Data provided

::::::::

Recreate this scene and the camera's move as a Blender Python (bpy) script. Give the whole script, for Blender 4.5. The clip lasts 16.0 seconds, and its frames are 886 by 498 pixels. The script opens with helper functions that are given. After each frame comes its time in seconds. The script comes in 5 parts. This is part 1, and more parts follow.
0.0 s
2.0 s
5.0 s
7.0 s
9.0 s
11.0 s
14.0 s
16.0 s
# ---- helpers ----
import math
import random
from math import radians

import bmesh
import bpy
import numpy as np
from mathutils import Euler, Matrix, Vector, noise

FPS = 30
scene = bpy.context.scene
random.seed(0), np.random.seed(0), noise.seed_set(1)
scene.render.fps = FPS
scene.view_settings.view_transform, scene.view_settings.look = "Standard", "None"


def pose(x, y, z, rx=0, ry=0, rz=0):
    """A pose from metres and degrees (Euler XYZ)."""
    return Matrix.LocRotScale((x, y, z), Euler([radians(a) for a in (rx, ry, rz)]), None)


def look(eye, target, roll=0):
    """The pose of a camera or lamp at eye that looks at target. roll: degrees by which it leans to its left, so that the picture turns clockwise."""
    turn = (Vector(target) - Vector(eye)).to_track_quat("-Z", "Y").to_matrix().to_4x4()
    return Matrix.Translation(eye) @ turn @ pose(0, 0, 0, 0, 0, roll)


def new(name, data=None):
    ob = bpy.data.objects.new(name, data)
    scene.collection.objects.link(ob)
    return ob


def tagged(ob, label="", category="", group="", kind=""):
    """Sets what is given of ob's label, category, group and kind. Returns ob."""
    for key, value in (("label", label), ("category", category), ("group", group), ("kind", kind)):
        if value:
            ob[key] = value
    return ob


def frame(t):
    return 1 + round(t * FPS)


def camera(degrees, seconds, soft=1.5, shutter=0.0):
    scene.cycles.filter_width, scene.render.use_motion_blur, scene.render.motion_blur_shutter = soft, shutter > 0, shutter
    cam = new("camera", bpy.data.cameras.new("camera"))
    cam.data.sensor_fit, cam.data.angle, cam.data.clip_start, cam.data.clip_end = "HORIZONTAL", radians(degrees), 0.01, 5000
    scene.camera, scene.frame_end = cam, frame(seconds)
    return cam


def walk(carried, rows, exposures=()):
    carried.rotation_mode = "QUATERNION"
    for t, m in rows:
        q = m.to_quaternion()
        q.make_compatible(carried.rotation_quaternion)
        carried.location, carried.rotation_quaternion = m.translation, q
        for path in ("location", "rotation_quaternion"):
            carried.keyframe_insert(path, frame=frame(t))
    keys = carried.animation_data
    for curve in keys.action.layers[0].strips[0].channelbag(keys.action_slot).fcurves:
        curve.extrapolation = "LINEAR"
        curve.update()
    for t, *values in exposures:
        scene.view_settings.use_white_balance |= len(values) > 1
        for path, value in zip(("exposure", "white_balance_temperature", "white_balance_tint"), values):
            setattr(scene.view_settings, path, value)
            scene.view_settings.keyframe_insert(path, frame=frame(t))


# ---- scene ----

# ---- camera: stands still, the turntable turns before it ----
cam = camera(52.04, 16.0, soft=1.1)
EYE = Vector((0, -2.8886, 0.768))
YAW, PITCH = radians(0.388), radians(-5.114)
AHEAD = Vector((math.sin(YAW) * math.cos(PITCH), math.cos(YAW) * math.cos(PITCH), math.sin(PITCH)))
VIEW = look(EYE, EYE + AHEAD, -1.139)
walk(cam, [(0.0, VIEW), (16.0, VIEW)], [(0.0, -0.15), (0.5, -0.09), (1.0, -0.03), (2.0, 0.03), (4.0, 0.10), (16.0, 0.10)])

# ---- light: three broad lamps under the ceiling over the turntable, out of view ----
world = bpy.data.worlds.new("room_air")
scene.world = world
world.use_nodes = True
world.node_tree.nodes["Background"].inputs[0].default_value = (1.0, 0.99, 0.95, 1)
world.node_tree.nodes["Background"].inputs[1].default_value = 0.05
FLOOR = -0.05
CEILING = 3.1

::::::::

The exercise
Make an exact copy of the material above.

Task result
Recreate this scene and the camera's move as a Blender Python (bpy) script. Give the whole script, for Blender 4.5. The clip lasts 16.0 seconds, and its frames are 886 by 498 pixels. The script opens with helper functions that are given. After each frame comes its time in seconds. The script comes in 5 parts. This is part 1, and more parts follow.
0.0 s
2.0 s
5.0 s
7.0 s
9.0 s
11.0 s
14.0 s
16.0 s
# ---- helpers ----
import math
import random
from math import radians

import bmesh
import bpy
import numpy as np
from mathutils import Euler, Matrix, Vector, noise

FPS = 30
scene = bpy.context.scene
random.seed(0), np.random.seed(0), noise.seed_set(1)
scene.render.fps = FPS
scene.view_settings.view_transform, scene.view_settings.look = "Standard", "None"


def pose(x, y, z, rx=0, ry=0, rz=0):
    """A pose from metres and degrees (Euler XYZ)."""
    return Matrix.LocRotScale((x, y, z), Euler([radians(a) for a in (rx, ry, rz)]), None)


def look(eye, target, roll=0):
    """The pose of a camera or lamp at eye that looks at target. roll: degrees by which it leans to its left, so that the picture turns clockwise."""
    turn = (Vector(target) - Vector(eye)).to_track_quat("-Z", "Y").to_matrix().to_4x4()
    return Matrix.Translation(eye) @ turn @ pose(0, 0, 0, 0, 0, roll)


def new(name, data=None):
    ob = bpy.data.objects.new(name, data)
    scene.collection.objects.link(ob)
    return ob


def tagged(ob, label="", category="", group="", kind=""):
    """Sets what is given of ob's label, category, group and kind. Returns ob."""
    for key, value in (("label", label), ("category", category), ("group", group), ("kind", kind)):
        if value:
            ob[key] = value
    return ob


def frame(t):
    return 1 + round(t * FPS)


def camera(degrees, seconds, soft=1.5, shutter=0.0):
    scene.cycles.filter_width, scene.render.use_motion_blur, scene.render.motion_blur_shutter = soft, shutter > 0, shutter
    cam = new("camera", bpy.data.cameras.new("camera"))
    cam.data.sensor_fit, cam.data.angle, cam.data.clip_start, cam.data.clip_end = "HORIZONTAL", radians(degrees), 0.01, 5000
    scene.camera, scene.frame_end = cam, frame(seconds)
    return cam


def walk(carried, rows, exposures=()):
    carried.rotation_mode = "QUATERNION"
    for t, m in rows:
        q = m.to_quaternion()
        q.make_compatible(carried.rotation_quaternion)
        carried.location, carried.rotation_quaternion = m.translation, q
        for path in ("location", "rotation_quaternion"):
            carried.keyframe_insert(path, frame=frame(t))
    keys = carried.animation_data
    for curve in keys.action.layers[0].strips[0].channelbag(keys.action_slot).fcurves:
        curve.extrapolation = "LINEAR"
        curve.update()
    for t, *values in exposures:
        scene.view_settings.use_white_balance |= len(values) > 1
        for path, value in zip(("exposure", "white_balance_temperature", "white_balance_tint"), values):
            setattr(scene.view_settings, path, value)
            scene.view_settings.keyframe_insert(path, frame=frame(t))


# ---- scene ----

# ---- camera: stands still, the turntable turns before it ----
cam = camera(52.04, 16.0, soft=1.1)
EYE = Vector((0, -2.8886, 0.768))
YAW, PITCH = radians(0.388), radians(-5.114)
AHEAD = Vector((math.sin(YAW) * math.cos(PITCH), math.cos(YAW) * math.cos(PITCH), math.sin(PITCH)))
VIEW = look(EYE, EYE + AHEAD, -1.139)
walk(cam, [(0.0, VIEW), (16.0, VIEW)], [(0.0, -0.15), (0.5, -0.09), (1.0, -0.03), (2.0, 0.03), (4.0, 0.10), (16.0, 0.10)])

# ---- light: three broad lamps under the ceiling over the turntable, out of view ----
world = bpy.data.worlds.new("room_air")
scene.world = world
world.use_nodes = True
world.node_tree.nodes["Background"].inputs[0].default_value = (1.0, 0.99, 0.95, 1)
world.node_tree.nodes["Background"].inputs[1].default_value = 0.05
FLOOR = -0.05
CEILING = 3.1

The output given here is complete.